Das Trennungsjahr war unstreitig abgelaufen. Zwar stimme die Ehefrau der Scheidung nicht zu mit der Begründung, die räumliche Trennung der Eheleute sei durch eine „Entführung“ des Ehemannes herbeigeführt worden, obwohl sie sich weiter liebten und zusammenleben wollten. Das OLG Hamm stellte jedoch auf Seiten des Ehemannes eine so genannte einseitige Zerrüttung fest, die nach dem Ablauf des Trennungsjahres für eine Scheidung der Beteiligten ausreicht. Hat sich ein Ehepartner endgültig von der Ehe abgewandt, steht der Wunsch des anderen Ehepartners, weiter an der Ehe festzuhalten, der Annahme des Scheiterns der Ehe nicht entgegen.
Hinsichtlich des Scheidungswillens von Rudi Assauer stellte das OLG Hamm fest, dass das Amtsgericht umfangreichen Beweis erhoben hatte über den im Dezember 2011 von Rudi Assauer geäußerten Trennungs- und Scheidungswillen. Zu Recht habe das Amtsgericht festgestellt, dass Rudi Assauer sich damals von seiner Ehefrau trennen und scheiden lassen wollte.
Dieser Ansicht schloss sich das OLG Hamm an. Auch im März 2012, also im nahen Zusammenhang mit dem Scheidungsantrag, habe Rudi Assauer vor Gericht einen nach außen erkennbaren natürlichen Trennungs- und Scheidungswillen gezeigt. Hierfür sei auch keine volle Geschäftsfähigkeit notwendig. Daran ändere auch die Tatsache nichts, dass Rudi Assauer bei einer späteren Anhörung im August 2013 aufgrund seiner deutlich fortgeschrittenen Demenzerkrankung keinen klaren Scheidungswillen mehr bekunden konnte. Zu diesem Zeitpunkt fehlte ihm sogar das Bewusstsein, mit seiner Ehefrau verheiratet zu sein. Auch die Bedeutung einer Ehe oder einer Scheidung konnte er nicht mehr sinnvoll einordnen.

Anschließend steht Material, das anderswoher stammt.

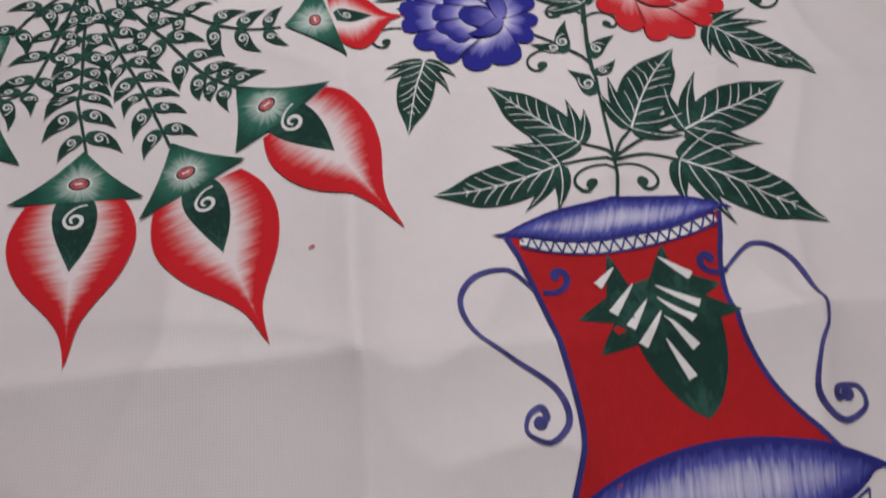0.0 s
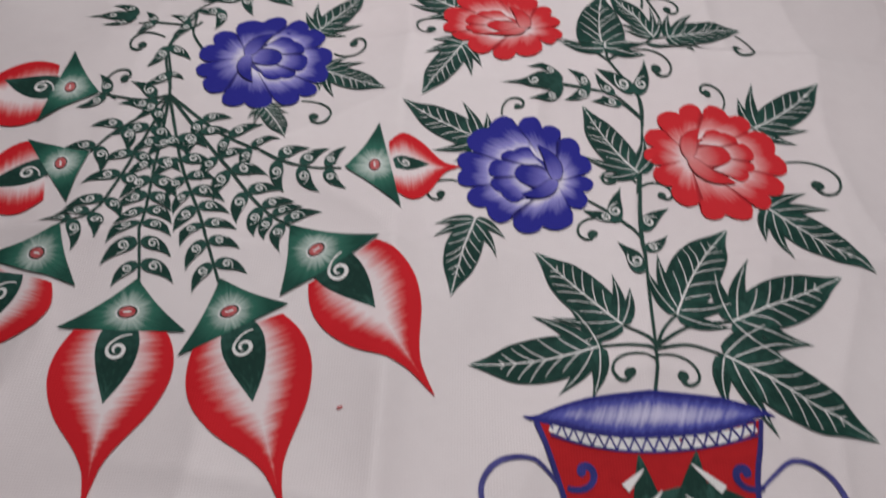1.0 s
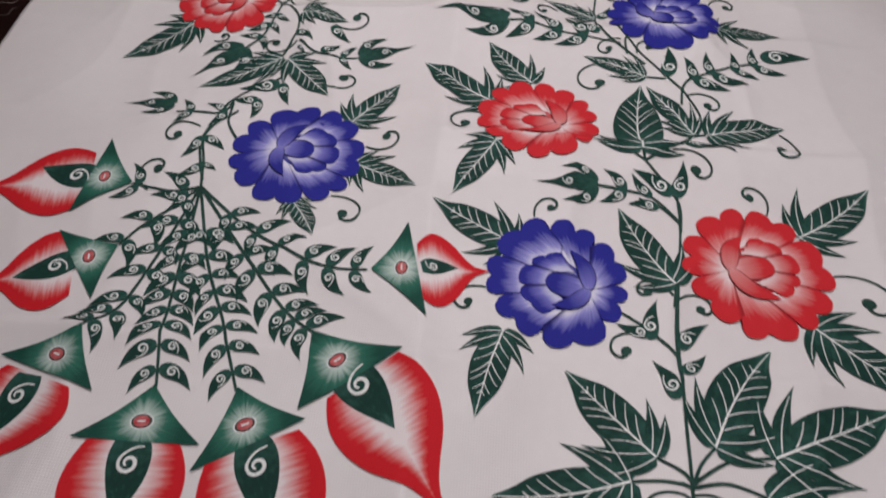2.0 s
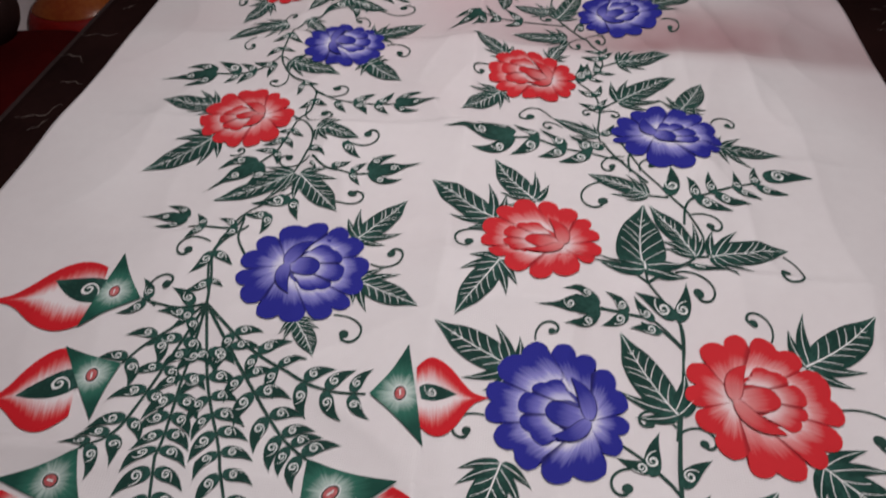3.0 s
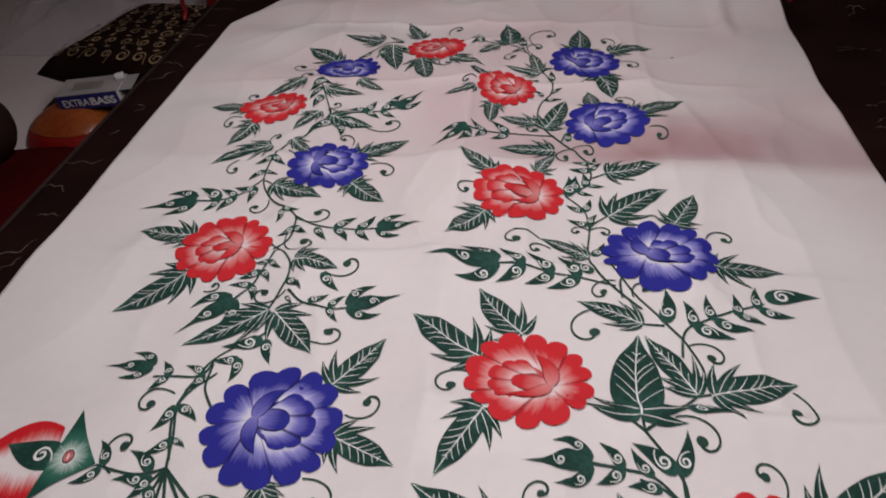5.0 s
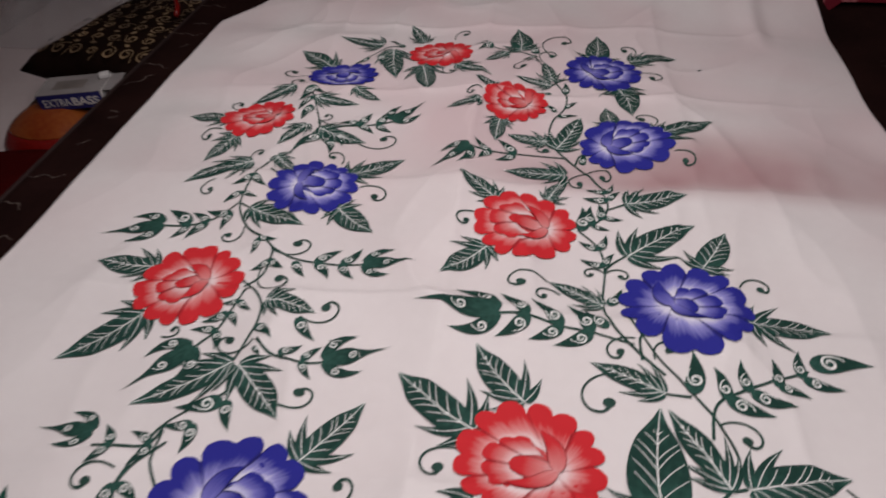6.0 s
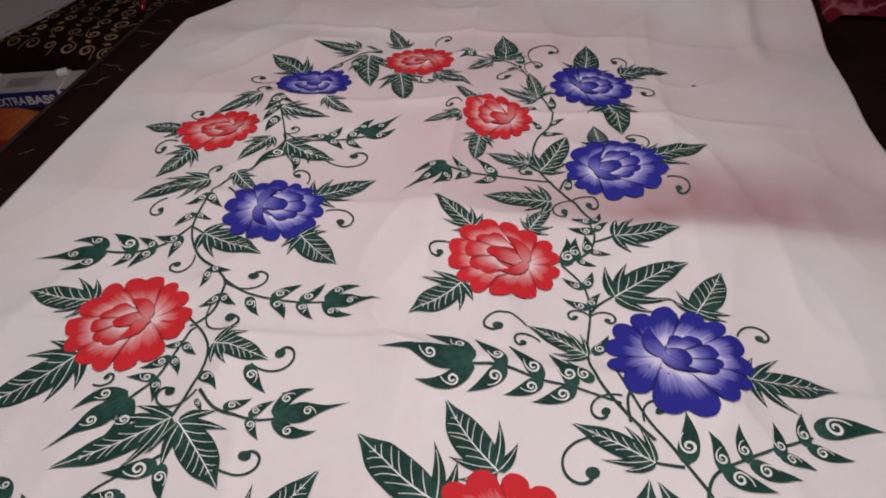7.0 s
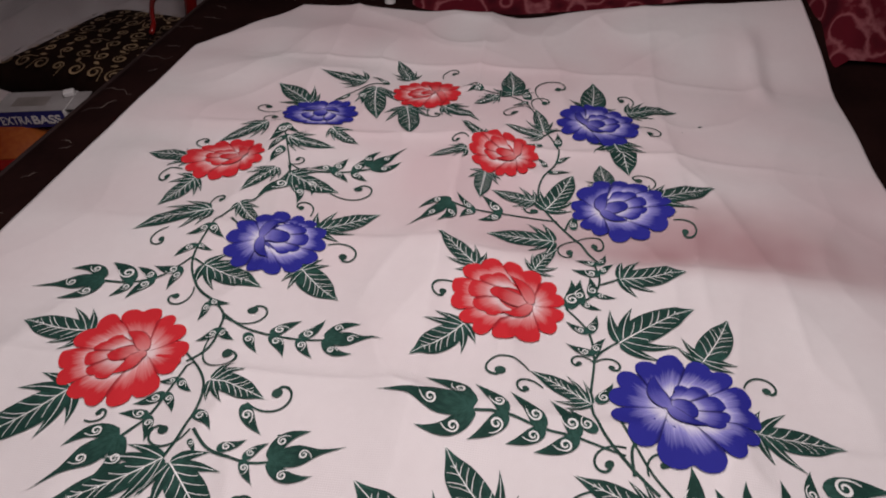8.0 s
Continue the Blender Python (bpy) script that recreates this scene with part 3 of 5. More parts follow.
def painted_flower(tone, cx, cy, rx, ry, foot, egg, tip_a, tip_b):
    """A rose seen open: seven cleft petals round a foot off its centre, three behind a round heart petal, two folded ones."""
    mat, core = (m_petal_blue, m_core_blue) if tone == "blue" else (m_petal_red, m_core_red)
    place = round_map(cx, cy, rx * 0.985, ry * 0.985)
    turn = math.atan2(egg[1] - foot[1], egg[0] - foot[0])
    reach = math.hypot(egg[0] - foot[0], egg[1] - foot[1])
    heart = ((foot[0] + egg[0]) / 2, (foot[1] + egg[1]) / 2)
    c2, r2 = (heart[0] + 0.16 * math.cos(turn), heart[1] + 0.16 * math.sin(turn)), max(0.44, reach * 0.5 + 0.20)
    base = Patch()
    base.disc(cx, cy, 0.70 * min(rx, ry), 0.0022, 1.0, 0, 30, 6)
    base.uv = [(0.30 + 0.70 * u, 0.5) for u, v in base.uv]
    flower = laid("painted_flower", base, mat, cloth, tone + " painted rose with white brushed petals")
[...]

Das OLG entschied: Dass der Ehemann zum Zeitpunkt der letzten mündlichen Verhandlung des Scheidungsverfahrens keinen eindeutigen natürlichen Scheidungswillen mehr bekunden konnte, steht der Scheidung nicht entgegen, da der Ehemann zuvor eindeutig seinen Scheidungswillen erklärt hat. Das OLG bestätigte damit den Ausspruch der Ehescheidung durch das Amtsgericht.